Reb Elazar hurried forward. He had no phone or anything. He didn’t even know where he was; there were no signs in sight. He would need to hitchhike. Hoping he was not in the heart of a hostile Arab area, with only Arabs driving by, he stuck his hand out. His weariness had been mounting in recent hours, and now it suddenly hit his neck, and he felt dizzy.

“Hey, Rabbi!” A white taxi slowed down. “Where do you need to go? What are you doing here?”

Rabbi Reiness studied the driver—he was Jewish, no doubt about that. “Long story,” he said hoarsely. “I…” He shook his head. Don’t look at the clock. He would get to Acco at the destined moment and not one minute later. “I need to get to Acco. Is it nearby?”

“Nearby? Not exactly.” The driver chuckled. “Wait, I heard on the news that the Acco police were searching for someone; they described him like a rabbi. Is that you?”

“That’s the second thing I want to ask of you.” Elazar took a deep breath, trying to control the dizziness that was spinning a web around his brain. “Tell the police I’m fine.
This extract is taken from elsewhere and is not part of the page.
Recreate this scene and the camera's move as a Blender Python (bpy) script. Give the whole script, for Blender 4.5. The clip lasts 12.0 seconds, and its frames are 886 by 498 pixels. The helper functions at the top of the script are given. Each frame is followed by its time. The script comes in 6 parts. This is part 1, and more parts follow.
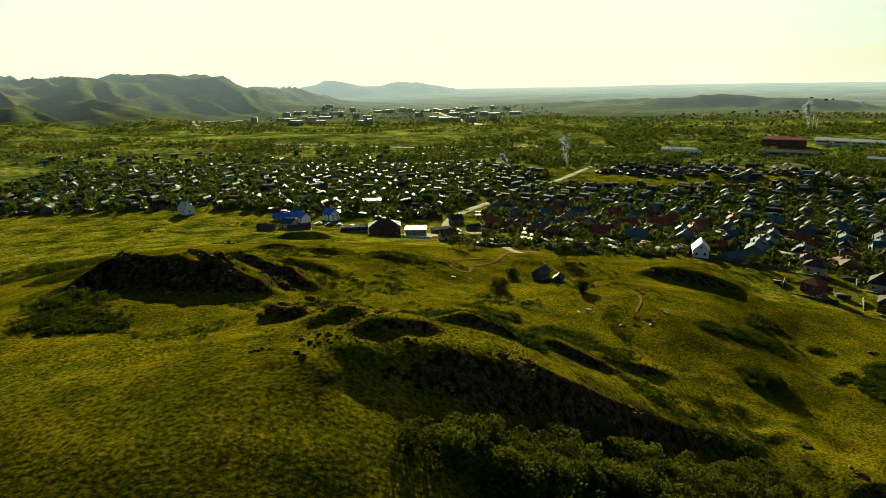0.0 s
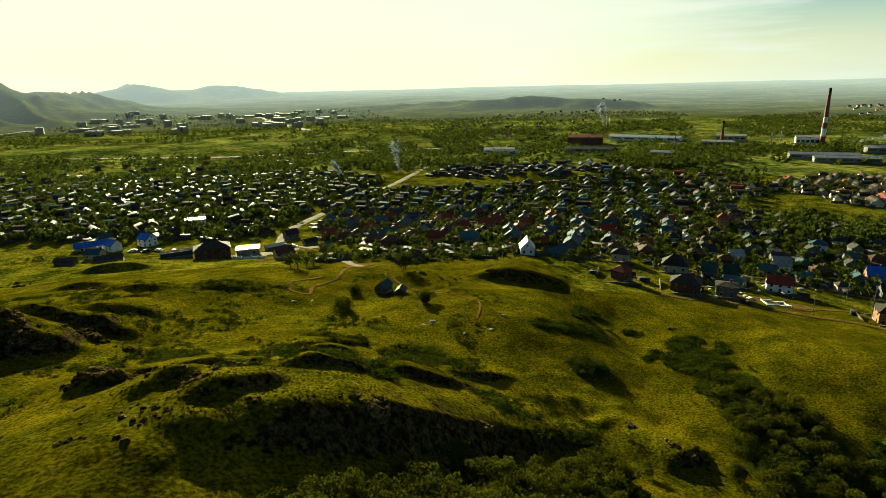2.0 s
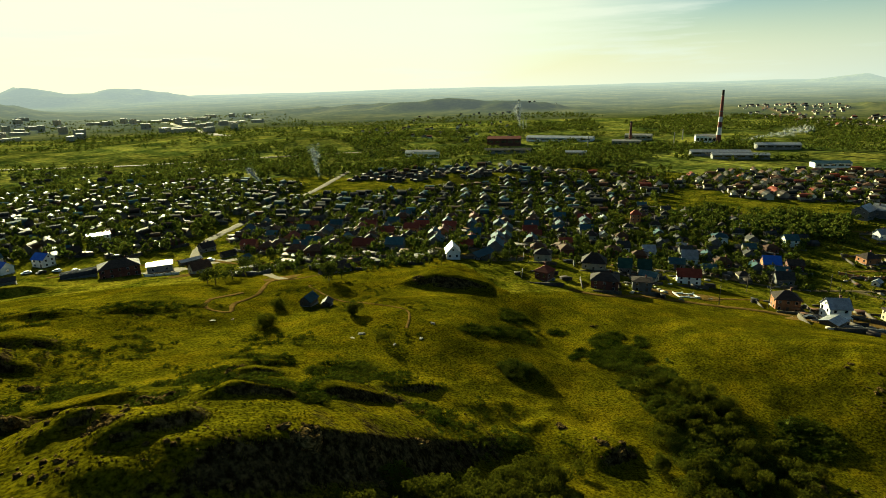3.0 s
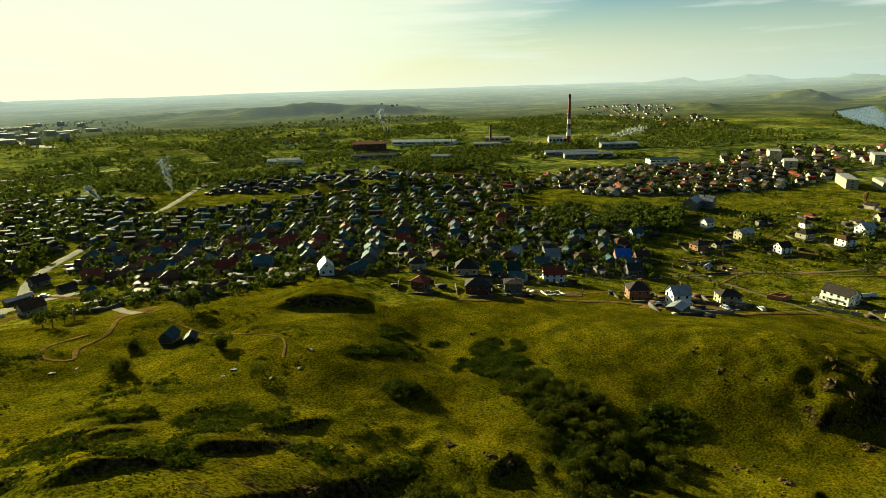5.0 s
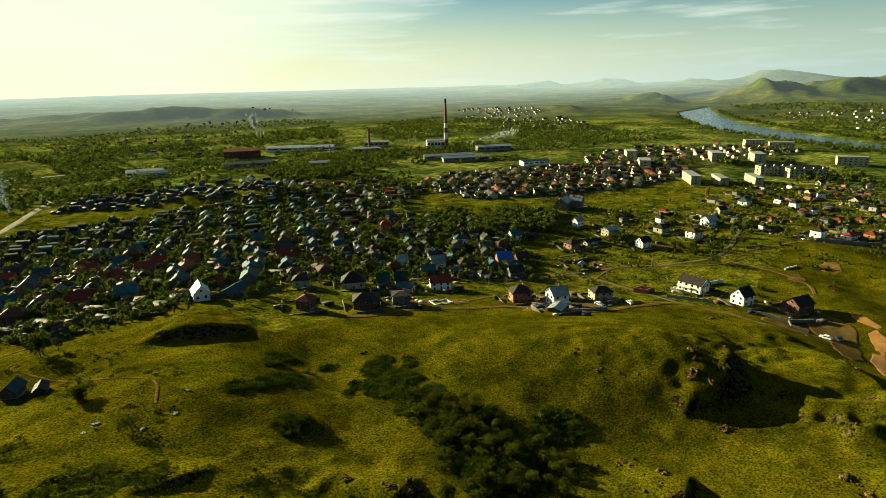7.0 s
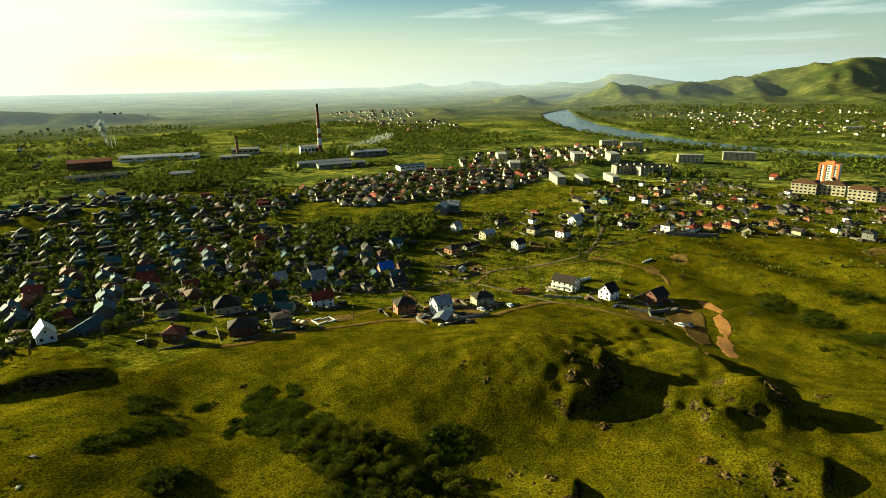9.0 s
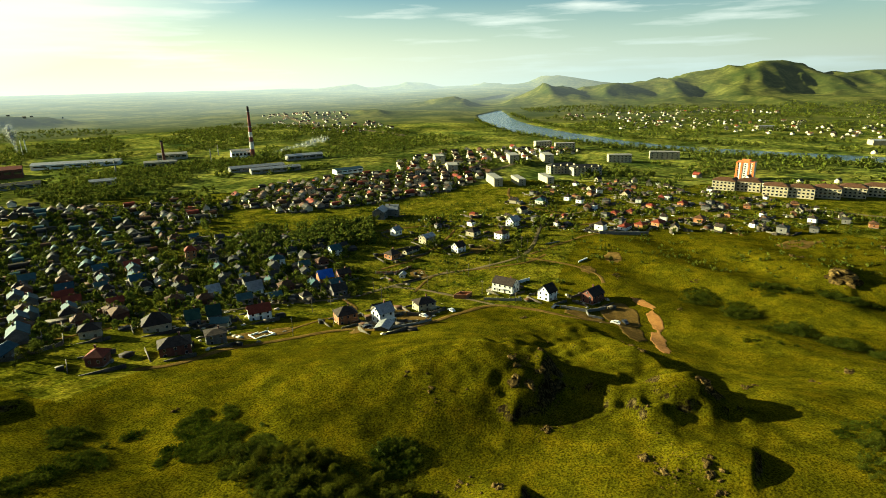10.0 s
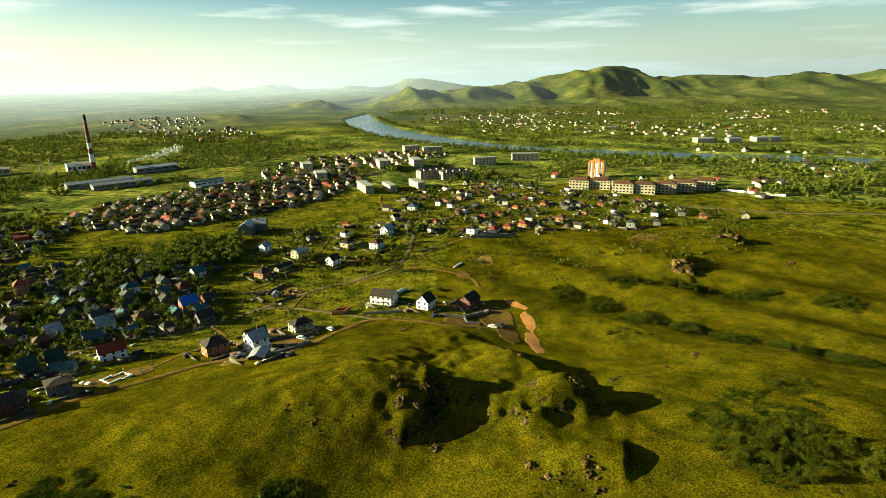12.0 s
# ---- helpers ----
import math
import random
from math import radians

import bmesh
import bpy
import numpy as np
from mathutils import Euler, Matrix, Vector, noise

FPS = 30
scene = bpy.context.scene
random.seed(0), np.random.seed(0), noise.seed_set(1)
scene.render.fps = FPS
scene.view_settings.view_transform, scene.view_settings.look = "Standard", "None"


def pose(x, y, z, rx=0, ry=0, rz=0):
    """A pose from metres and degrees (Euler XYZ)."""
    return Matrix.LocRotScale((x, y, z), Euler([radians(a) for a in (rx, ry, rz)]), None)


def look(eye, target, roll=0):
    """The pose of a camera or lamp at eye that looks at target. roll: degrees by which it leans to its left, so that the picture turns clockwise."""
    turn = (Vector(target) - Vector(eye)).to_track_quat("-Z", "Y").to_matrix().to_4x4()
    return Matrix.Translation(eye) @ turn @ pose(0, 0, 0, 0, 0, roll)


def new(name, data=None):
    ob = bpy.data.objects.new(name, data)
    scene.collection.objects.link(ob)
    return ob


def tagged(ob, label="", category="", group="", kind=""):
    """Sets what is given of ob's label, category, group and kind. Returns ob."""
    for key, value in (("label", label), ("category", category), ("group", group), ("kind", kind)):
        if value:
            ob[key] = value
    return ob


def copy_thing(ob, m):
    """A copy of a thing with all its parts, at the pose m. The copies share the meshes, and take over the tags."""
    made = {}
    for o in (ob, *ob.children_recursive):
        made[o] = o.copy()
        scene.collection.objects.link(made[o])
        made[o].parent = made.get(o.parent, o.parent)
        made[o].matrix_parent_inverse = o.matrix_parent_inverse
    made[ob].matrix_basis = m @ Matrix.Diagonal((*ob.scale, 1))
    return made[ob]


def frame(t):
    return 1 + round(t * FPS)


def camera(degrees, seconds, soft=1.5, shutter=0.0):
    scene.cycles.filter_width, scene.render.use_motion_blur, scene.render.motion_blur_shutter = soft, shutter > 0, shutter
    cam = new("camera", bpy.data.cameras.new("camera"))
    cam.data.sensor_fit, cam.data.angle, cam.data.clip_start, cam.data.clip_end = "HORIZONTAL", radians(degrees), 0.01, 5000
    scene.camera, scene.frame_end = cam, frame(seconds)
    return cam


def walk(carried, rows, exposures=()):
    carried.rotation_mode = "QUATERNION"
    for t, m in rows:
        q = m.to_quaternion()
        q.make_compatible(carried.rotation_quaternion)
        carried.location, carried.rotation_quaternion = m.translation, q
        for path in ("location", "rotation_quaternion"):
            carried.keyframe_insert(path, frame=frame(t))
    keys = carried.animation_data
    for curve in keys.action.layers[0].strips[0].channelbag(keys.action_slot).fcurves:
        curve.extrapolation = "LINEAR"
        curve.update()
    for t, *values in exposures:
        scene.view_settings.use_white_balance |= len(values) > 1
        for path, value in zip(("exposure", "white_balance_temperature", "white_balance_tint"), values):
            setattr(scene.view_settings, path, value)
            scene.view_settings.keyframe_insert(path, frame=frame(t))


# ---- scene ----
cam = camera(76.2, 12.0, 0.6)
# seconds, x, y, z, yaw (to the left), pitch (up), lean to the left
PATH = (
    (0.0, -0.01, 0.12, 79.95, 0.02, -16.19, -1.21),
    (0.5, 0.00, 0.66, 81.04, -3.97, -16.28, -1.25),
    (1.0, 0.04, 1.33, 81.98, -8.25, -16.32, -1.30),
    (1.5, 0.12, 2.09, 82.83, -12.60, -16.34, -1.37),
    (2.0, 0.22, 2.91, 83.61, -16.85, -16.34, -1.44),
    (2.5, 0.36, 3.77, 84.36, -20.92, -16.34, -1.52),
    (3.0, 0.54, 4.63, 85.11, -24.76, -16.35, -1.58),
    (3.5, 0.76, 5.47, 85.87, -28.39, -16.36, -1.64),
    (4.0, 1.03, 6.29, 86.65, -31.81, -16.38, -1.67),
    (4.5, 1.34, 7.08, 87.46, -35.06, -16.41, -1.69),
    (5.0, 1.71, 7.82, 88.31, -38.19, -16.44, -1.67),
    (5.5, 2.14, 8.52, 89.19, -41.24, -16.48, -1.64),
    (6.0, 2.61, 9.17, 90.11, -44.26, -16.51, -1.58),
    (6.5, 3.15, 9.77, 91.06, -47.29, -16.54, -1.50),
    (7.0, 3.75, 10.33, 92.03, -50.33, -16.57, -1.42),
    (7.5, 4.40, 10.85, 93.03, -53.41, -16.60, -1.33),
    (8.0, 5.11, 11.33, 94.03, -56.52, -16.62, -1.24),
    (8.5, 5.87, 11.78, 95.05, -59.67, -16.65, -1.17),
    (9.0, 6.67, 12.20, 96.06, -62.83, -16.67, -1.11),
    (9.5, 7.52, 12.59, 97.08, -65.99, -16.69, -1.07),
    (10.0, 8.40, 12.96, 98.09, -69.16, -16.71, -1.05),
    (10.5, 9.31, 13.31, 99.11, -72.32, -16.74, -1.04),
    (11.0, 10.23, 13.62, 100.14, -75.52, -16.75, -1.02),
    (11.5, 11.14, 13.90, 101.20, -78.82, -16.75, -0.98),
    (12.0, 12.04, 14.13, 102.28, -82.33, -16.71, -0.87),
)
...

Do you have a phone? I’ll call my family myself.”

“What’s the question! But don’t you want to go to a hospital on the way? You look a bit dehydrated, Rabbi.”

“Not dehydrated,” Rabbi Reiness said quietly. “I had water the whole time. Thanks, it’s fine. I need to get to Acco as fast as possible. How far is it from here?”

“About ten, eleven kilometers,” the man replied.

“And where do you need to go?”

“What difference does it make? I find a missing person, and you want to take the honor away from me?” The driver laughed at his humor.

“No, of course not.” Elazar smiled. “I thank you very much. It’s just that…I need to get to Acco urgently.” An inner voice jeered at him, What for, if you don’t even see the sun on the horizon anymore?’ But he ignored the voice.

“Are you alright, Rabbi? You’re not going to faint on me here, are you?” The driver glanced worriedly in the rearview mirror, as Elazar called his home number.

“I’m fine, baruch Hashem.” He smiled with effort.

***

The car slowed, and then stopped. “We’re here, Rabbi. This is the address, right? Wow, wow, what a welcome!”

The familiar courtyard and sidewalk were filled with his family, his students, a few policemen, and some journalists. Elazar Reiness bit his lip and opened the car door wordlessly. The darkness was thick and harsh, and enveloped the house and the carpentry shop with gloves of steel.